I ricavi sono stati aumentati attraverso l’aumento delle tariffe per i biglietti singoli, pur mantenendo forti sconti per i mensili, semestrali , annuali e biglietti , e aumentando i volumi di passeggeri per il miglioramento della qualità del servizio, e pieno coordinamento regionale di orari, tariffe e servizi . Ma si possono fare altre scelte, allocare meglio le risorse pubbliche e con maggiori vantaggi per i cittadini.

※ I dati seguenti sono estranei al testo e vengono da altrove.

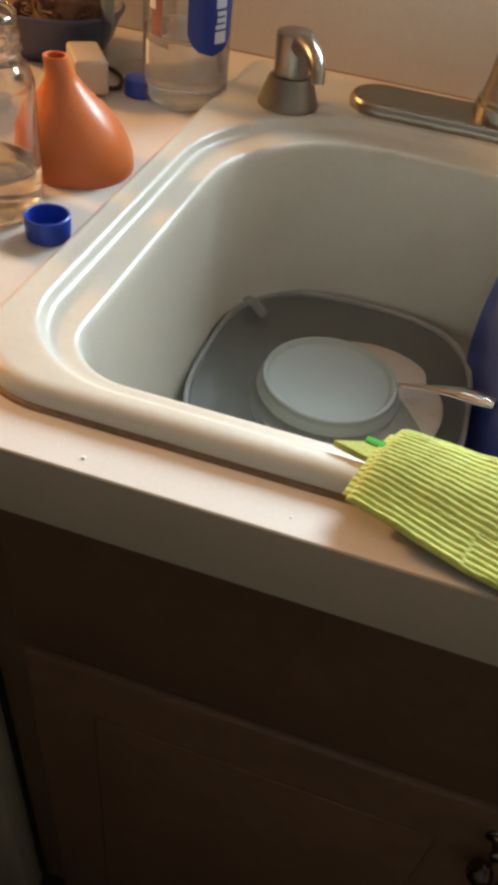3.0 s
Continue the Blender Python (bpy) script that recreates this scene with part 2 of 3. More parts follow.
def rounded(x0, x1, y0, y1, radii, z, k=14):
    """A rectangle with rounded corners: front left, front right, back right, back left."""
    out = []
    for (cx, cy, sx, sy, a0), r in zip(((x0, y0, 1, 1, 180), (x1, y0, -1, 1, 270), (x1, y1, -1, -1, 0), (x0, y1, 1, -1, 90)), radii):
        for i in range(k + 1):
            a = radians(a0 + 90 * i / k)
            out.append(Vector((cx + sx * r + r * math.cos(a), cy + sy * r + r * math.sin(a), z)))
    return out


def inset(rect, radii, d, z, k=14):
    x0, x1, y0, y1 = rect
    return rounded(x0 + d, x1 - d, y0 + d, y1 - d, [max(r - d, 0.008) for r in radii], z, k)


def fill_between(bm, loops):
    """A flat sheet between closed loops of verts that already stand in bm."""
    edges = []
    for vs in loops:
        for a, b in zip(vs, [*vs[1:], vs[0]]):
            edges.append(bm.edges.get((a, b)) or bm.edges.new((a, b)))
    bmesh.ops.triangle_fill(bm, edges=edges, use_beauty=True, use_dissolve=False, normal=(0, 0, 1))


def structure(ob, label, category):
    return tagged(ob, label, category, kind="structure")


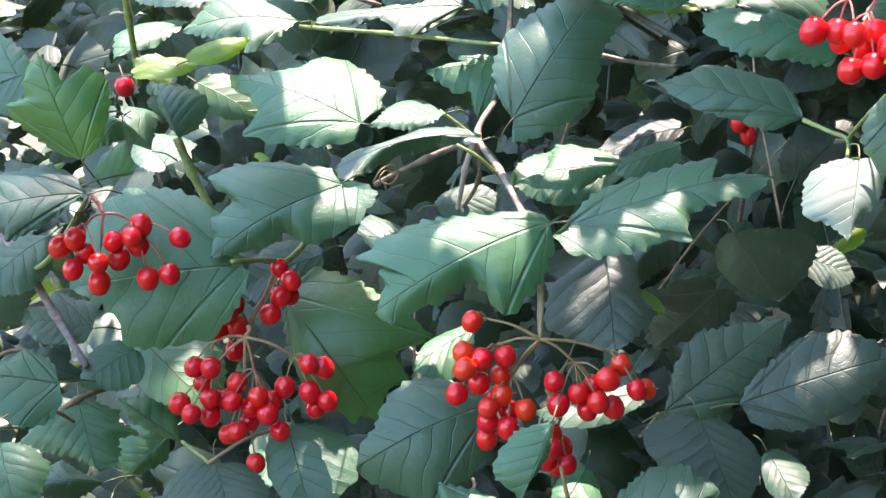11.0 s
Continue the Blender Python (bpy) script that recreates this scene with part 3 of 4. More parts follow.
br = branch("low viburnum shoot with shaded teal and wrinkled leaves", (-0.1009, -0.03, 1.235))
stem(br, "stem", "brown", 0.00150, 0.00110, ((-0.1009, -0.03, 1.235), (-0.0861, -0.03, 1.246), (-0.074, -0.02, 1.249)), (0.50,))
stem(br, "twig", "brown", 0.00090, 0.00080, ((-0.0942, -0.06, 1.252), (-0.0873, -0.05, 1.245), (-0.0851, -0.04, 1.239)))
stem(br, "twig", "brown", 0.00100, 0.00080, ((-0.028, -0.035, 1.219), (-0.0131, -0.03, 1.228), (-0.0014, -0.02, 1.23)))
stem(br, "twig", "green", 0.00090, 0.00070, ((-0.0459, 0, 1.218), (-0.0345, -0.02, 1.218), (-0.0275, -0.035, 1.219)))
stem(br, "stem", "brown", 0.00130, 0.00100, ((-0.1318, -0.01, 1.164), (-0.0986, 0, 1.172), (-0.0781, 0.02, 1.177)), (0.50,))
stem(br, "twig", "brown", 0.00100, 0.00080, ((-0.118, -0.06, 1.27), (-0.1035, -0.05, 1.273), (-0.0915, -0.05, 1.263)))
cut_leaf(br, ((0.16, 0.47), (0.66, 0.64), (0.85, 0.39), (0.85, 0.19)), ((-0.17, 0.44), (-0.01, 0.81), (0.21, 0.92), (0.51, 0.79), (0.79, 0.4)), (-0.0262, -0.0264, 1.216), (-0.0157, -0.0423, 1.1936), (-0.001, -0.816, 0.578), 0.06, "rugose")
cut_leaf(br, ((0.32, 0.12), (0.75, 0.13)), ((0.19, 0.18), (0.47, 0.28), (0.76, 0.19)), (-0.0491, 0.0109, 1.2154), (-0.0797, 0.0186, 1.234), (-0.012, -0.932, 0.363), 0.06, "green")
cut_leaf(br, ((0.3, 0.26), (0.71, 0.13)), ((0.17, 0.43), (0.6, 0.76)), (-0.0629, 0.0531, 1.205), (-0.0836, 0.0445, 1.184), (0.0004, -0.9316, 0.3635), 0.3, "leaf")
cut_leaf(br, ((0.28, 0.42), (0.43, 0.41), (0.64, 0.6), (0.65, 0.35), (0.87, 0.31), (1.01, 0.16)), ((0.02, 0.34), (0.09, 0.53), (0.21, 0.88), (0.52, 0.54), (0.73, 0.25)), (-0.0857, -0.028, 1.2457), (-0.0735, -0.0484, 1.2204), (-0.003, -0.78, 0.626), 0.1, "leaf")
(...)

C’è un libro “Senza rete. Infrastrutture in Italia: cronache del cambiamento” di Beniamino Pagliaro (la spesa è alla portata di tutti: l’e-book costa meno di 3 euro) che racconta tutte insieme le “reti” italiane: cielo, mare, terra. Mette insieme e in relazione con il mondo presente e un po’ prossimo lo stato dell’arte. Il libro è agile e si legge veloce e ha un grande pregio: alla fine della cavalcata tra le sue pagine ti offre l’idea di quanto sprofondato sia questo Paese nei suoi sofismi, ma anche come una parte dei “paesani” abbia più pragmatismo di quello che si pensi e quanta real-politik non politica esista. Ebbene, a un certo punto, Pagliaro mina alle fondamenta il dogmatismo della politica italiana delle infrastrutture. Giocando di sponda con Andrea Boitani, un eccellente economista dei trasporti, alla fine di un ragionamento sul project financing, le autostrade e la Tav lancia il suo Excocet al dogma della superiorità morale delle ferrovie: “Non è più tempo di miti: il ferro non può essere un dogma”.